We see this idea of restoration throughout the scriptures. God sent Nathan to restore David after his murderous infidelity (2 Samuel 12:1-5), while Job prayed for his errant friends for their restoration after they had misrepresented God in their conversations (Job 42:7-10). Also, Jesus prayed for the restoration of Peter, who denied him thrice during his journey to the cross (Matthew 26:69-75). God disciplines us to bring us to the right path and not to condemn us to destruction (Hebrews 12:1-11). We must have the same attitude in our pursuit of Church discipline.

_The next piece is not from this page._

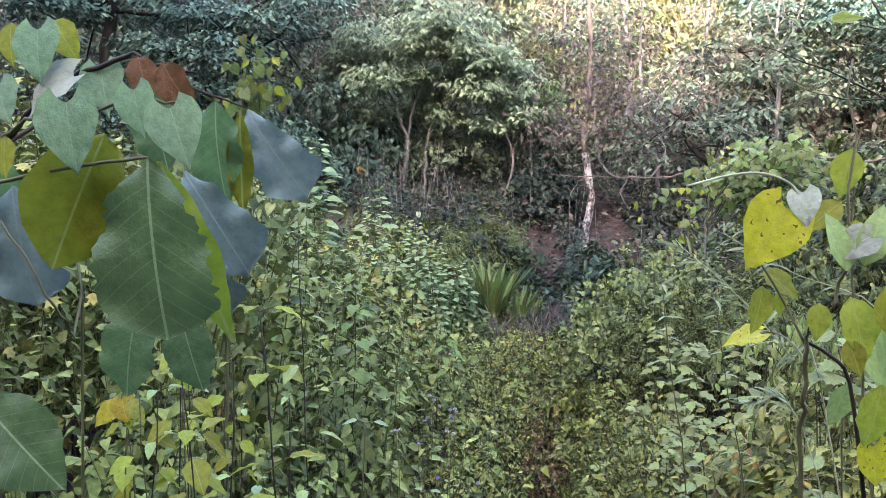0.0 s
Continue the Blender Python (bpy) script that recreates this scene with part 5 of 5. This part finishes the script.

To show the distinction between the Church and the world
The Biblical Church comprises blood-washed, heart-redeemed saints, ransomed by the sacrifice of our Saviour- Jesus Christ (1 Corinthians 12:27, Romans 12:4-5, Ephesians 2:19-22). As such, the Church functions under a different set of guidelines than the world. A lack of Church discipline would leave the Body of Christ looking like the world as we wallow in the mess of sin’s ugly expressions. We are called to be the salt and the light of this dying world (Matthew 5:13-16, Philippians 2:15), and if we lose our saltiness and brightness, then we are no longer helpful to the ones perishing.
When sin thrives in the fellowship without being dealt with, it obscures the power and beauty of the gospel before the world. The world will only see the glory of the gospel when the Church purges itself of the evil that tries to creep in.
What if someone refuses to go through discipline?
Sometimes, the people in error will wield a selfish fist and shake it against the Church in total defiance. For such, scripture tells us to cast them away and consider them heathens or unbelievers (Matthew 18:15-17). Similarly, Paul told the Corinthian Church (1 Corinthians 5:5), as they were dealing with discipline issues, to deliver such a one to Satan for the destruction of the flesh and the salvation of their souls. Therefore, the Church leadership and its members must execute such disciplinary measures for the sake of the body of Christ and the young believers in their midst. Remember the profound warning of our Saviour: “Whoever receives one such child in my name receives me, but whoever causes one of these little ones who believe in me to sin, it would be better for him to have a great millstone fastened around his neck and to be drowned in the depth of the sea” (Matthew 18:5-6).
When the fellowship of believers looks the other way and ignores sin, everything becomes chaotic. This kind of response creates the risk of the young in faith getting into a crisis of belief and, for some, a falling away from the truths of the gospel. Woe unto us if we allow sin to thrive in fellowship and harm those for whom Christ suffered.
When a church opts for the painful yet fruitful course of Church discipline, it draws itself closer to the evident righteousness of its Saviour and experiences the shalom of God. All people, whether clergy or laypeople, must be open to Church discipline when found in sin, which we are all prone to. Since we are all Christ’s sheep, we must trust that he had our best in mind when he instructed the way of wise and loving Church discipline.